The everything 80s music and pop culture-loving musician, Sunset Neon, has channeled this into not only his life but creating music and videos to accompany them. Sunset Neon is the name artist and producer, Bret Autrey, creates music under and is his way of sharing his love of everything eighties nostalgia, including music, bright colors of the decade, and the anthemic themes found throughout many of the eighties hit songs. Sunset Neon will be releasing his debut album, Starlight, on Dec. 1. AXS chatted with Sunset Neon about his transition from rock to electronic music, his love of eighties nostalgia, and his VHS and eighties inspired future funk experience music video for his single "Tonight." Pre-order Sunset Neon's debut album Starlight here.
AXS: Your new album is set for release on December 1...why did you decide to transition from creating rock to creating electronic music?
Sunset Neon: I’ve always had a strong foundation of electronic music in my other project, Blue Stahli. The Antisleep albums (which are geared toward film/tv/video games) are way more on the pure electronic side with elements of rock and live instrumentation slipping through. When I put one of the full-on Blue Stahli vocal albums together with a heavier rock angle, it’s all approached in a very electronic fashion, since I’ve never aimed to be just a “rock band”, and don’t want anyone to get the feeling like I’m trying to trick ‘em into getting that vibe. The whole aim with that material is to put together something heavier and with a rock feeling, but assembled like a Prodigy record. Treating my own guitar takes like samples, over-compressed breakbeats and drum machines from hell, while a wall of sound collage synths bounces around in the background. With Sunset Neon, this is an opportunity to go more purely electronic and indulge the lo-fi, nostalgia-tinged aspect of what I do.
AXS: You're also a producer...did you produce your debut album or collaborate with another producer to bring it to fruition?
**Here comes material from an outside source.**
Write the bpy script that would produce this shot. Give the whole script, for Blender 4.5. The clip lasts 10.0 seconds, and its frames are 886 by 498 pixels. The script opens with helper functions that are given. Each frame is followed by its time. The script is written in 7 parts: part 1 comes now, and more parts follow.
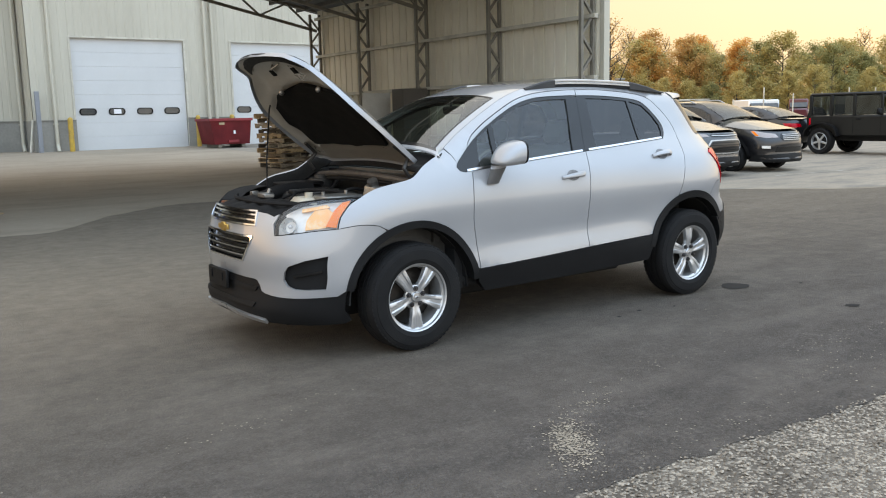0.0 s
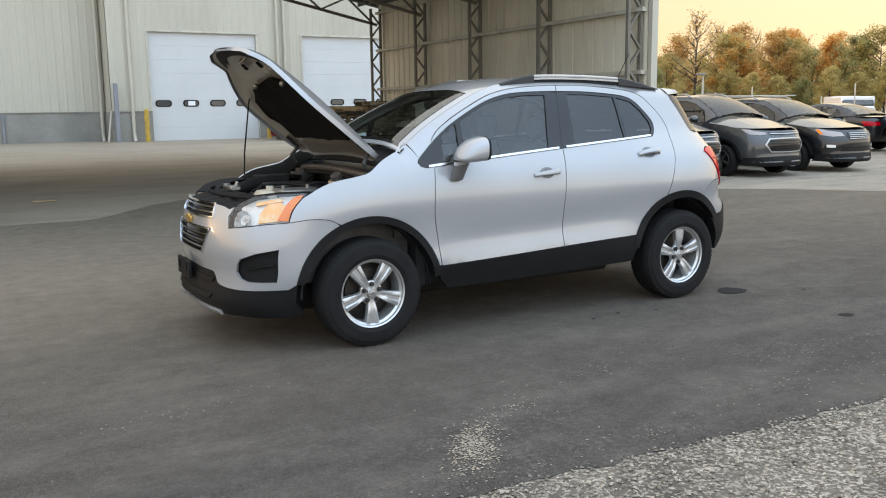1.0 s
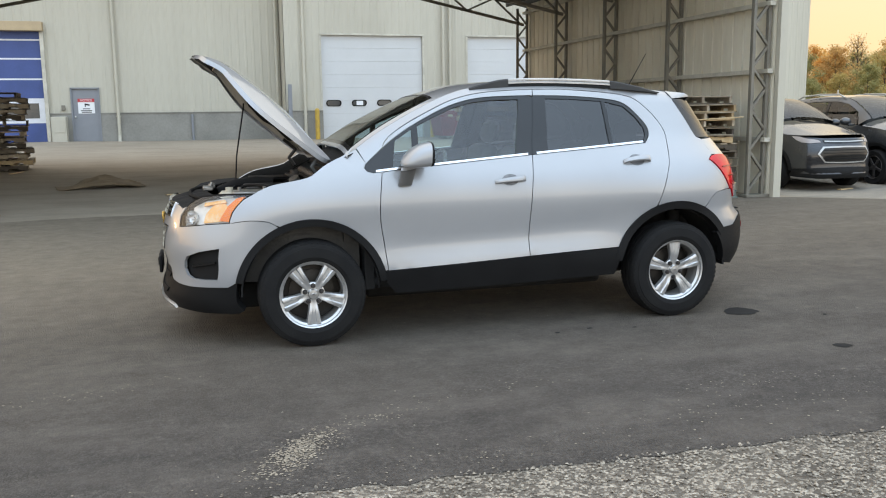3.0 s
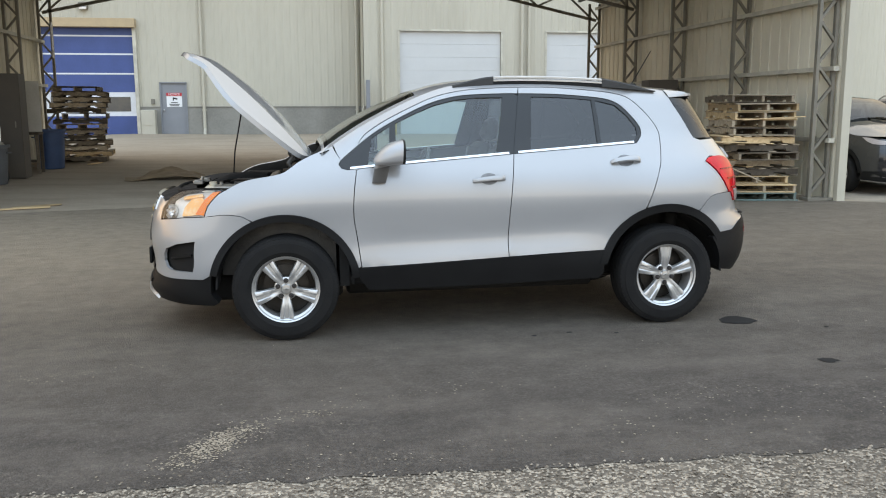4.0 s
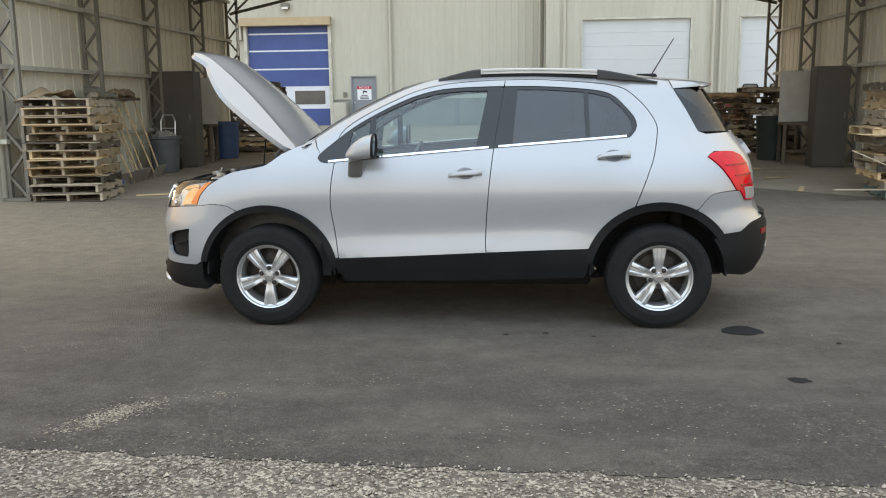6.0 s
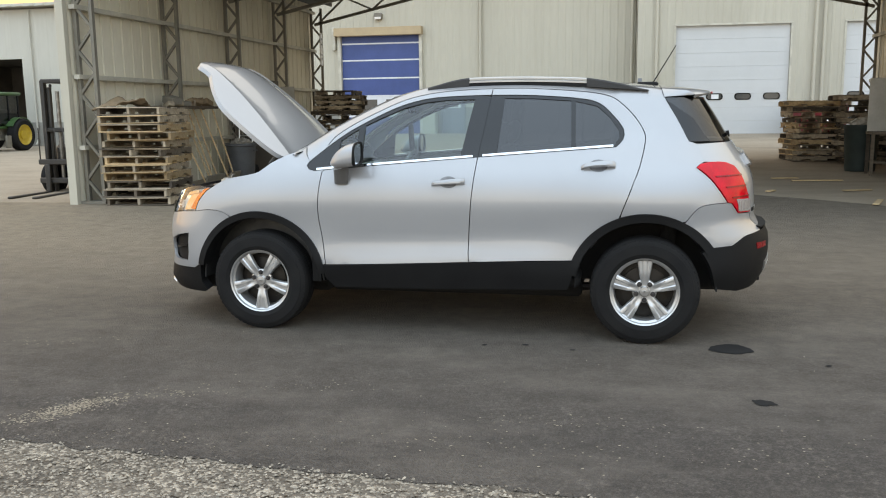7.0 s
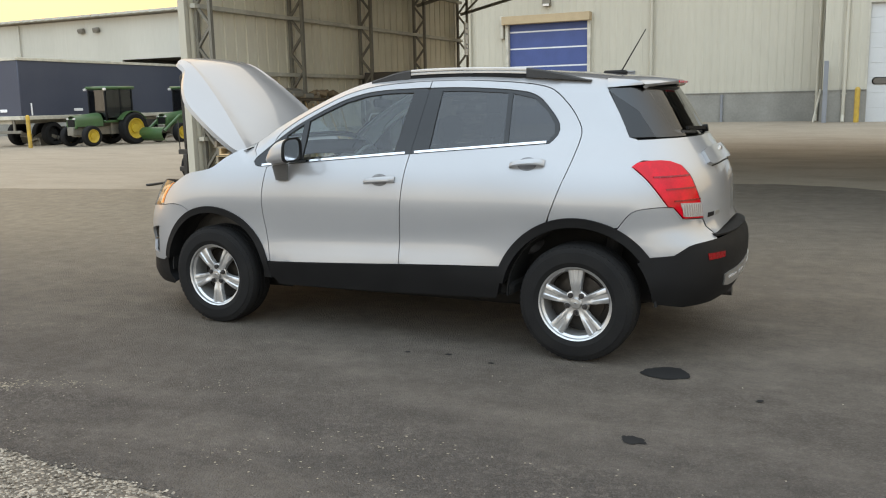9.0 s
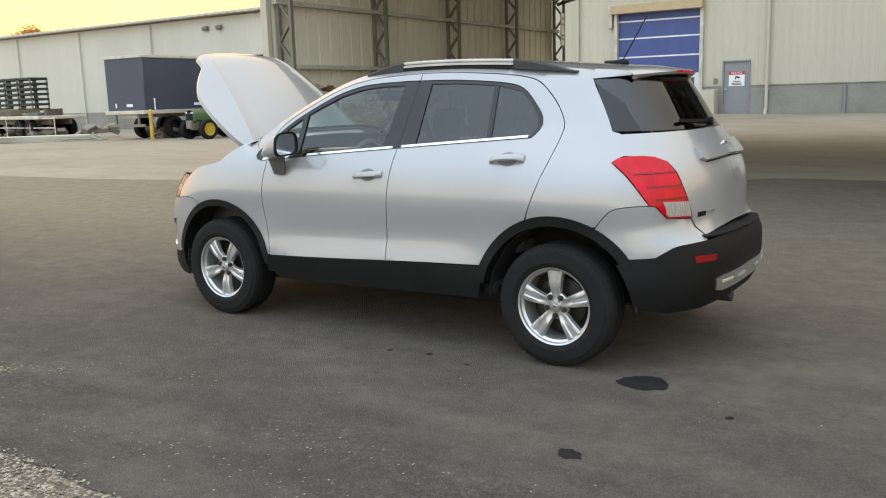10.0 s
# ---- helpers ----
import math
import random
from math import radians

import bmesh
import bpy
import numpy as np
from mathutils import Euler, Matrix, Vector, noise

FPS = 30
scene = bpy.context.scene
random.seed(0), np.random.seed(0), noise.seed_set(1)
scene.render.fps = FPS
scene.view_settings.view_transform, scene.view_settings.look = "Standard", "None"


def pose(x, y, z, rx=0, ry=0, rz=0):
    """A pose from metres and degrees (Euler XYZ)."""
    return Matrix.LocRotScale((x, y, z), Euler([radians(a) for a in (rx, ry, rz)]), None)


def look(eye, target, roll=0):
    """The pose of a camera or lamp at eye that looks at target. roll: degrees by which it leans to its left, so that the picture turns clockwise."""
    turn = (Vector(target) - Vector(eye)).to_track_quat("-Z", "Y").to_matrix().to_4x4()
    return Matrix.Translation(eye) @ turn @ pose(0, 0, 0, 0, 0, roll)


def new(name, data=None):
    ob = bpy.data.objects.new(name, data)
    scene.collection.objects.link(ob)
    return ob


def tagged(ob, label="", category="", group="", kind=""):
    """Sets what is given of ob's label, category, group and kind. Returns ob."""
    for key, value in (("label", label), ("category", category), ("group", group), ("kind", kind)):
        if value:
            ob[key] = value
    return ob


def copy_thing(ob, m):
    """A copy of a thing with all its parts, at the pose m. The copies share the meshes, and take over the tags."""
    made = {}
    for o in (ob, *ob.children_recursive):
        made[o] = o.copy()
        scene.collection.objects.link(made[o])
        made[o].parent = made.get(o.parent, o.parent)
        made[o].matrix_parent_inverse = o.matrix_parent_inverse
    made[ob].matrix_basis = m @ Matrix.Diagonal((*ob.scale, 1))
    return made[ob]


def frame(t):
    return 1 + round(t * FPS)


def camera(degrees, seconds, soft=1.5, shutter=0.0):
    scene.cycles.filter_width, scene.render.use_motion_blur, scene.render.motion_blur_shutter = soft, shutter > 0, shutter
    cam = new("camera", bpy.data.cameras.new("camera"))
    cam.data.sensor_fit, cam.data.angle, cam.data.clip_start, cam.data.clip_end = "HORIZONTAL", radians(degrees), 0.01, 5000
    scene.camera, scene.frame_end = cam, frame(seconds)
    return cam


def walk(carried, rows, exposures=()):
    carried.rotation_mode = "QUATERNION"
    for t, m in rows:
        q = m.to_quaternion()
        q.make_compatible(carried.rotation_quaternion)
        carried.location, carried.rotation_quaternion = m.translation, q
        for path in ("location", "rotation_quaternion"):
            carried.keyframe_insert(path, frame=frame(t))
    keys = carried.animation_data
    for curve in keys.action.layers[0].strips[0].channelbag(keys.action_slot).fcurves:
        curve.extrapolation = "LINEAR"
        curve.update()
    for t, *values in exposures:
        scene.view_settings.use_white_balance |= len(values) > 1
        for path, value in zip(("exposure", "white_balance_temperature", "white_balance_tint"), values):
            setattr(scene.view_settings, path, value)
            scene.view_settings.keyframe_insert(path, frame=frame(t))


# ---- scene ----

SN: When I had some initial demos ready, I played them for Klayton of Scandroid, Celldweller and Circle of Dust so he could hear the direction I was going and make sure I wasn’t crazy. He dug the whole lot of ‘em, so over a few months, I just hacked away at putting the sucker together in the weird new way I was approaching this project, aiming for the lo-fi and twisting audio all over the place. Acting as producer on this project was good because a lot of it was discovered by experimentation in production techniques and returning to a primarily tracker-based (in my case, Renoise) system of programming.
AXS: I love your video for your single "Tonight," and the great VHS & 80s inspiration...was that the initial concept for the single, and how did your vision come to life?
SN: Thank you! The goal with the Sunset Neon record as a whole is to make it sound like a lost soundtrack to a forgotten 80s b-movie that’s been rediscovered on a warped and worn-from-use cassette, then sampled and chopped/flipped through a bit of nu-disco magic. To break up the more electronic elements, I wanted to make something that was like every 80s training montage playing all at once, or something from the movie "Cobra" to soundtrack "Sly" picking out a new set of fingerless gloves and spending an entire afternoon trying to match them to his aviators. Funny thing is that the demo I threw down for the song is what you hear as a finished product. With tongue planted firmly in cheek, everything just came together faster than most songs I’ve ever done!
AXS: Was Sunset Neon your first choice for your new moniker, or did you have a hard time picking one?
SN: I chose “Sunset Neon” as a way of linking my two projects together and to show people the progression of where this came from. Sunset Neon is the name of a Blue Stahli song featured on the album Antisleep Vol. 04. After I wrote that track, I wanted to do an entire album of material with that vibe, the nostalgic 80s and intersecting of nu-disco production. That track lives on as a Blue Stahli track so when people go searching for this music, they can very easily find the rest of what I do, and it’s a nice callback to what sparked the whole thing. Upon making Sunset Neon it’s own separate thing, I realized I now had an outlet for the tracks I had been doing that didn’t really have a place anywhere else. For example, the song “Never Dance Again” was originally made as a Blue Stahli song back in 2013, but I never had a place to put it. It didn’t really fit on any vocal album so it kind of evaporated. With Sunset Neon, I now have a place for all my weirdo 80s-influenced stuff!
AXS: What specifically draws you to 80s music and nostalgia?
SN: I grew up in the 80s, and absolutely loved late nights with VHS movies. Sometimes that was stuff taped from TV, and more often than not, strange straight to video numbers or forgotten films that were absolute classics to me (like, I adore “Spacehunter: Adventures in the Forbidden Zone” and “Radioactive Dreams”). Since a lot of the lost movies didn’t have easily sourced soundtracks, I would record my own by holding up a Radio Shack microphone to the TV and recording the bits of music I liked onto a cassette to listen to endlessly later. The sound of those cassettes and the memory haze of that screen glow is what sparked Sunset Neon.
AXS: Do you plan to tour to promote the album?
SN: I would love to! I still have to work out what a Sunset Neon live show would consist of, but at some point, definitely!